Dal punto di vista dell'efficacia dell'argomento di prova, inoltre, si assiste ad una profonda divaricazione fra teoria e pratica. La teoria, infatti, continua a parlare dell'argomento di prova come di un fenomeno dai contorni poco definibili, liberamente e discrezionalmente utilizzabile, ma soltanto con riferimento al restante materiale istruttorio acquisito al processo.

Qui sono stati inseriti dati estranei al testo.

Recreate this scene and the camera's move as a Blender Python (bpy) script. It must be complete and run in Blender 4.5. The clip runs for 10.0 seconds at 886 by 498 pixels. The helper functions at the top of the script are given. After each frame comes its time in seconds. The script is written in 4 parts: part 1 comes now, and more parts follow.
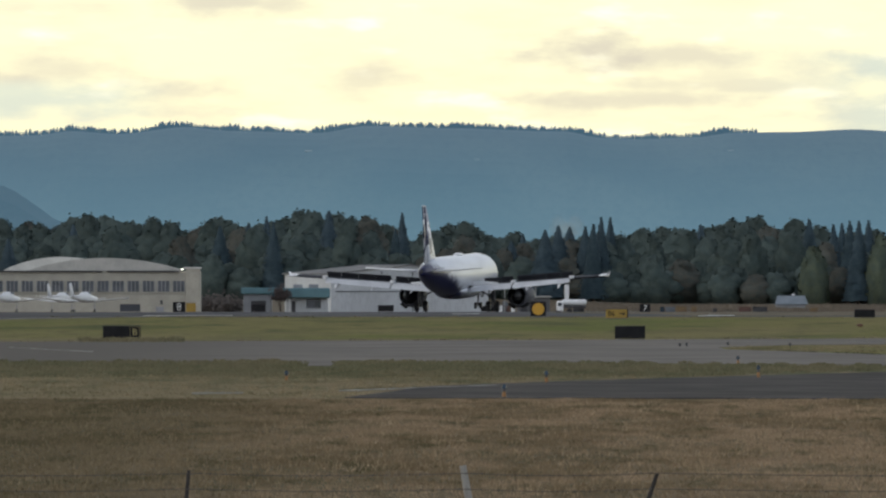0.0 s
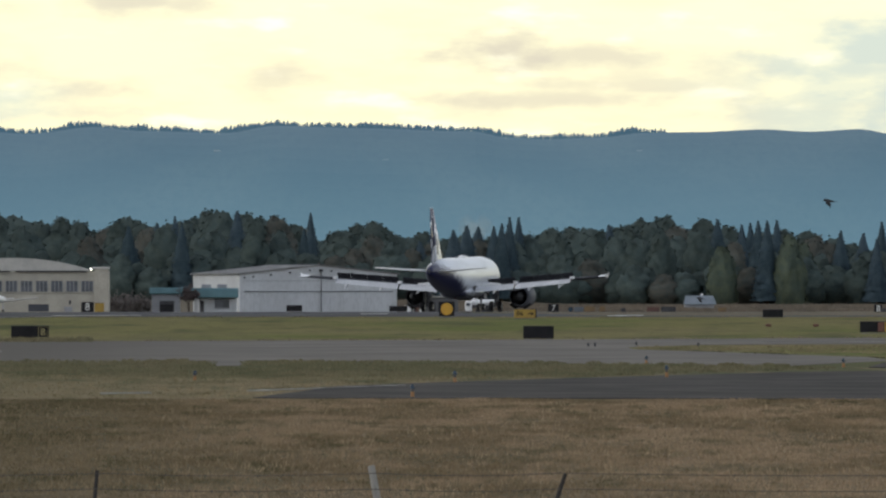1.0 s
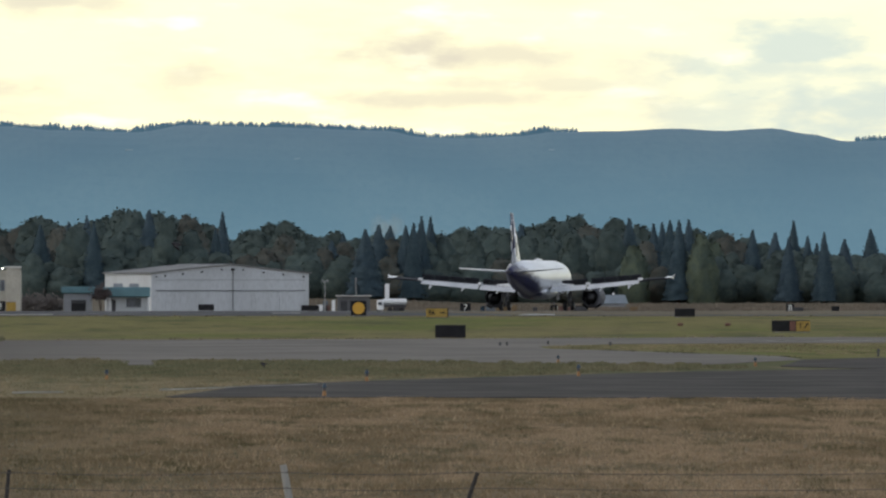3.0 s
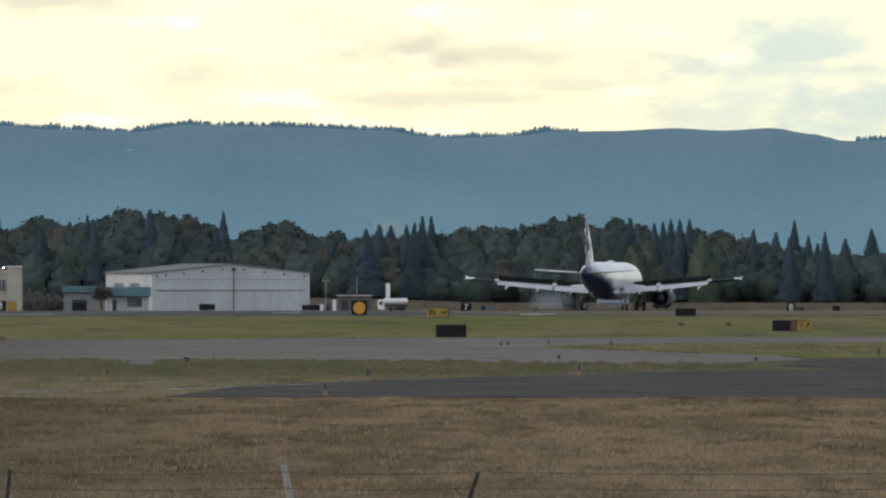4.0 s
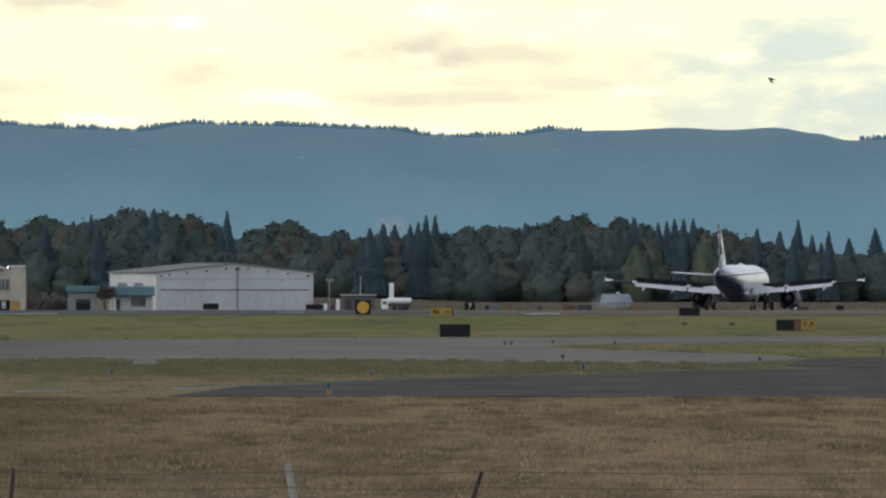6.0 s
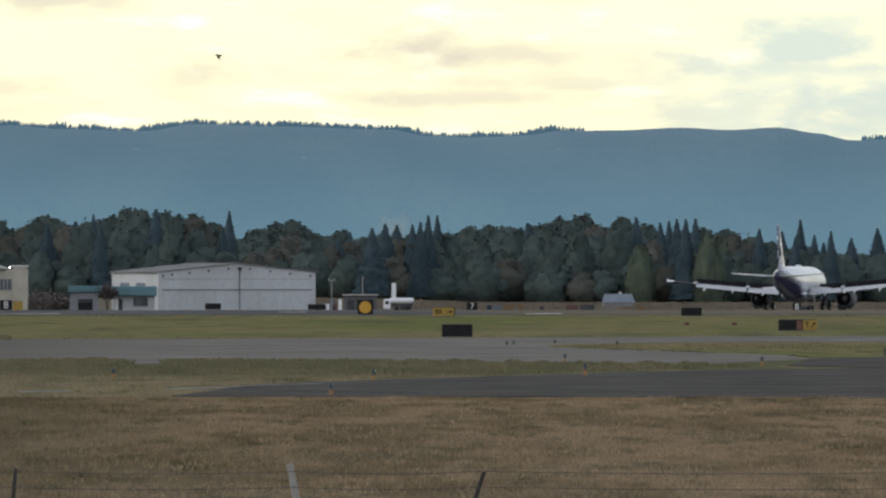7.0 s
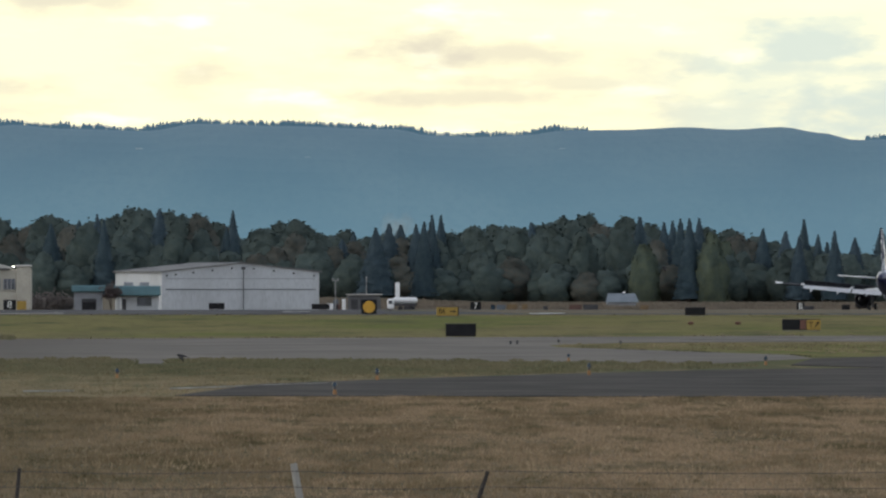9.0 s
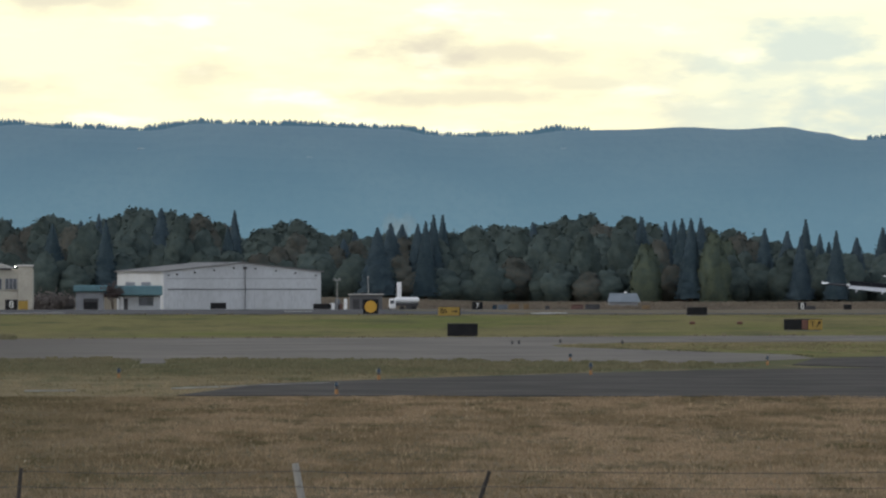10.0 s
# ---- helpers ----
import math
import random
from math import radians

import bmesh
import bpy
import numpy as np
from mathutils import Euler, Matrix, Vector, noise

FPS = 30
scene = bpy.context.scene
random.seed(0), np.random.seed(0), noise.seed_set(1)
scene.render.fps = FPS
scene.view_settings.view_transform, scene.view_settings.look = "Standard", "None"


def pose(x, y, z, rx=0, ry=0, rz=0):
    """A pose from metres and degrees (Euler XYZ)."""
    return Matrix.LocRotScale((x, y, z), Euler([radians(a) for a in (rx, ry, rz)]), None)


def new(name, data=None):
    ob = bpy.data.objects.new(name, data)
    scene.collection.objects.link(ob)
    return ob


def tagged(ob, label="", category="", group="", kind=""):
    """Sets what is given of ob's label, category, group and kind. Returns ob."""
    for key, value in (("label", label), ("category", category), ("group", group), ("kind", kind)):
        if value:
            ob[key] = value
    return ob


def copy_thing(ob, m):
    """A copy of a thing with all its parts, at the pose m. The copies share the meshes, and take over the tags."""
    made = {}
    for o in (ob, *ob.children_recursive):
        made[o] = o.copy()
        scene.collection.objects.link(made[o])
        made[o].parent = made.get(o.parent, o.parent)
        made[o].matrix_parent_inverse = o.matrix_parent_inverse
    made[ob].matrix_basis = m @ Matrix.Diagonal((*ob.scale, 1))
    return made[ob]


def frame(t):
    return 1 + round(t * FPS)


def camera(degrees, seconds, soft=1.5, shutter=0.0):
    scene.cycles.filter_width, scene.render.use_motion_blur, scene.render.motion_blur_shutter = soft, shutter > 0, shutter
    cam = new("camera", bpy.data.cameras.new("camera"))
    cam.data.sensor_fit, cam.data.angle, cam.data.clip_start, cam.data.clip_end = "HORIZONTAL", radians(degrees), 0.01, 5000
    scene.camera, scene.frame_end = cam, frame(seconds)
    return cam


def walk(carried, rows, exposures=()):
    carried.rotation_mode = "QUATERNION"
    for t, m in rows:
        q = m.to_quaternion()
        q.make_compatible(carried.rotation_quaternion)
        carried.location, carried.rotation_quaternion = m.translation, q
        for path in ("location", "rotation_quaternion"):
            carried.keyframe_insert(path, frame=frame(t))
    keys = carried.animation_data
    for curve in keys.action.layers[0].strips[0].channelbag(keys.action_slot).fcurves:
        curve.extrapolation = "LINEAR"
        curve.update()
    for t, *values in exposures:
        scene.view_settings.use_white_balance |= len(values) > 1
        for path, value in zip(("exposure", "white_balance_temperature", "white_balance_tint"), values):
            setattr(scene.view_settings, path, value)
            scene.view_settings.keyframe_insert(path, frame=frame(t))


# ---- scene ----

La pratica, invece, ha seguito un processo di avvicinamento dell'argomento di prova alla presunzione ed ha riconosciuto che nei casi in cui lo stesso sia particolarmente “circostanziato” e non contraddetto da altri elementi istruttori, allora può anche da solo essere posto a fondamento della decisione del giudice.

In ogni caso si tratta di un fenomeno estremamente rilevante ai fini della dimostrazione dei fatti controversi e dell'esercizio del diritto alla prova, che ciascun difensore è chiamato a padroneggiare con particolare attenzione e competenza.

Guida all'approfondimento
  • CARNELUTTI, La prova civile, Napoli, 2016;
  • COMOGLIO, Le prove civili, Torino, 2010;
  • FAROLFI, Il principio di non contestazione nel processo civile, Milano, 2015;
  • GIORDANO, L'istruzione probatoria nel processo civile, Milano, 2013;
  • LEUZZI, I mezzi di prova nel processo civile; Milano, 2013;
  • MORLINI, Art. 116 c.p.c., in Commentario al Codice di procedura Civile, a cura di Paolo Cendon, Vol. II, Milano, 2012, 919-951;
  • PREVITI, Le prove civili, Padova, 2014.